Luca Marinelli aveva 17 anni quando la sera del 2 giugno 1996, Angelo Di Benedetto fu ucciso, a colpi di pistola nella piazza di Valenzano, in quel modo così plateale che tutti sapessero chi comandava. Oggi che è stato assolto, a distanza di 27 anni, ne ha 44 e una nuova vita.
Era il tempo in cui il clan Strisciuglio, appena costituito, provava a dimostrare la sua forza di fuoco in tutto il territorio di Bari e provincia. E per questo, le indagini inquadrarono quel sangue nel conflitto con altri clan e lo considerarono una risposta al tentato omicidio, la mattina dello stesso giorno, di Vittorio Scavo.
Lo raccontarono, lo fecero mettere a verbale, almeno tre collaboratori di giustizia. E allora, anche grazie ai loro racconti, dell’omicidio di Di Benedetto furono accusati Michele Armenise, Luigi Cariola, Pietro Giangregorio, Pasquale Lamura, il capoclan Sigismondo Strisciuglio e il giovanissimo Luca Marinelli. Nello stesso fascicolo, finirono anche le indagini su un altro omicidio, avvenuto tre anni prima, del quale furono imputati altri due minorenni, Giuseppe Lopiano e Giuseppe Ladisa.
Le prime indagini, originariamente archiviate, furono riaperte nel 2008. Si arrivò così all’udienza preliminare celebratasi nel 2015, dinanzi al gup del Tribunale di Bari, che con la formula del rito abbreviato assolse Sigismondo Strisciuglio e Luigi Cariola, condannando a 30 anni per omicidio premeditato Michele Armenise Michele, Pasquale Lamura e Pietro Giangregorio. Con la stessa sentenza fu dichiarata “l’incompetenza funzionale” per Luca Marinelli, 14enne all’epoca dei fatti, così come gli altri due.

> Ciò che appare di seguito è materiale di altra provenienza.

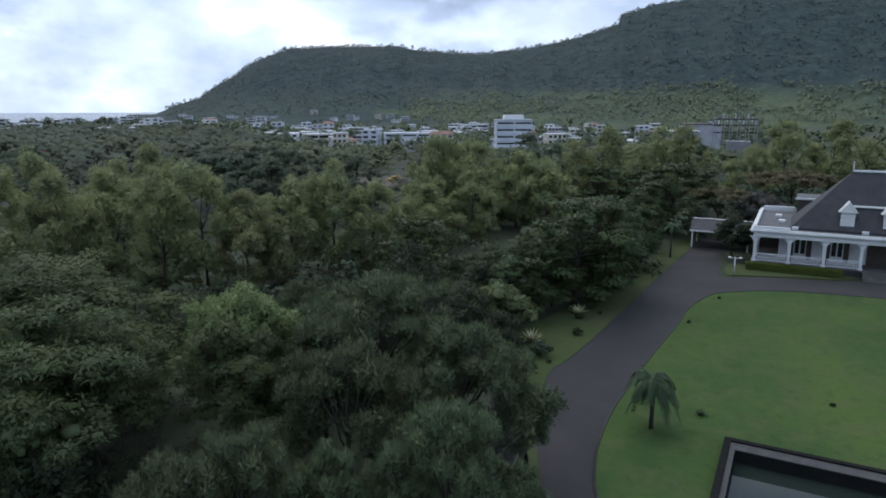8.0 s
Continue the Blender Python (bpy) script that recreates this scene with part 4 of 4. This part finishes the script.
for i, (x, y) in enumerate([(-7.4, 132.6), (-3.1, 132.2), (6.4, 130.0), (10.7, 129.0), (21.7, 124.8), (31.6, 130.0), (32.1, 122.4), (38.4, 129.5), (43.3, 118.0), (-11.5, 133.8), (26.5, 123.5), (49.5, 110.0), (52.5, 100.0), (48.6, 132.5), (50.4, 131.4), (52.6, 131.8), (54.8, 130.2), (56.6, 129.0), (51.2, 127.0), (53.6, 125.6), (55.8, 123.4), (47.0, 131.0), (57.8, 126.0)]):
    m = pose(x, y, 0.03, 0, 0, i * 37) @ Matrix.Diagonal((0.72 + 0.05 * (i % 5), 0.72 + 0.05 * (i % 5), 0.7 + 0.06 * (i % 4), 1))
    if i:
        copy_thing(clip, m)
    else:
        clip.matrix_basis = m


# ------------------------------------------------------------------ the house
def hip_roof(x0, y0, x1, y1, z0, rx, ry0, ry1, z1, eave=0.22):
    """Hipped roof over a rectangle, its ridge along y at rx, with a thickness at the eaves."""
    bm = bmesh.new()
    lo = [bm.verts.new(p) for p in ((x0, y0, z0), (x1, y0, z0), (x1, y1, z0), (x0, y1, z0))]
    up = [bm.verts.new((p.co.x, p.co.y, z0 + eave)) for p in lo]
    a, b = bm.verts.new((rx, ry0, z1)), bm.verts.new((rx, ry1, z1))
    bm.faces.new(lo[::-1])
    for i in range(4):
        bm.faces.new((lo[i], lo[(i + 1) % 4], up[(i + 1) % 4], up[i]))
    bm.faces.new((up[0], up[1], a))
    bm.faces.new((up[1], up[2], b, a))
    bm.faces.new((up[2], up[3], b))
    bm.faces.new((up[3], up[0], a, b))
    bmesh.ops.recalc_face_normals(bm, faces=bm.faces[:])
    return bm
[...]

Si arrivò poi al secondo grado, fu assolto Pasquale Lamura Pasquale e fu dichiarata la prescrizione per Giangregorio e Armenise, escludendo l’aggravante delle premeditazione, visto il breve lasso di tempo tra il tentato omicidio e la presunta “risposta”.
Ottenuti gli atti per competenza, la Procura del tribunale per i minori avviarono le indagini a carico di Lopiano e Ladisa per l’omicidio Molfetta e di Marinelli per l’omicidio Di Benedetto. Vista l’esclusione dell’aggravante della premeditazione nella sentenza della Corte di Assise di Appello, la Procura Minorile avrebbe potuto archiviare per prescrizione anche nei confronti dei tre, ma invece ne ha chiesto il rinvio a giudizio contestando la sussistenza dei motivi abietti e futili, che rende ancora oggi il fatto imprescrittibile e punibile con l’ergastolo.
L’avvocato Giuseppe Benvestito, che rappresentata tutti e tre, ha quindi scelto di seguire la strada del dibattimento e non dei riti alternativi. Alla prima udienza del processo, è arrivata la sentenza di proscioglimento per Lopiano e Ladisa, perché si è dimostrato che, al momento dell’omicidio Molfetta, erano entrambi detenuti nell’istituto minorile Fornelli di Bari. Il processo è proseguito solo per Luca Marinelli, ormai 40enne, per altri 4 anni, durante i quali sono stati sentiti investigatori, periti, testimoni e collaboratori di giustizia, e si è concluso con l’assoluzione di Marinelli per non aver commesso il fatto.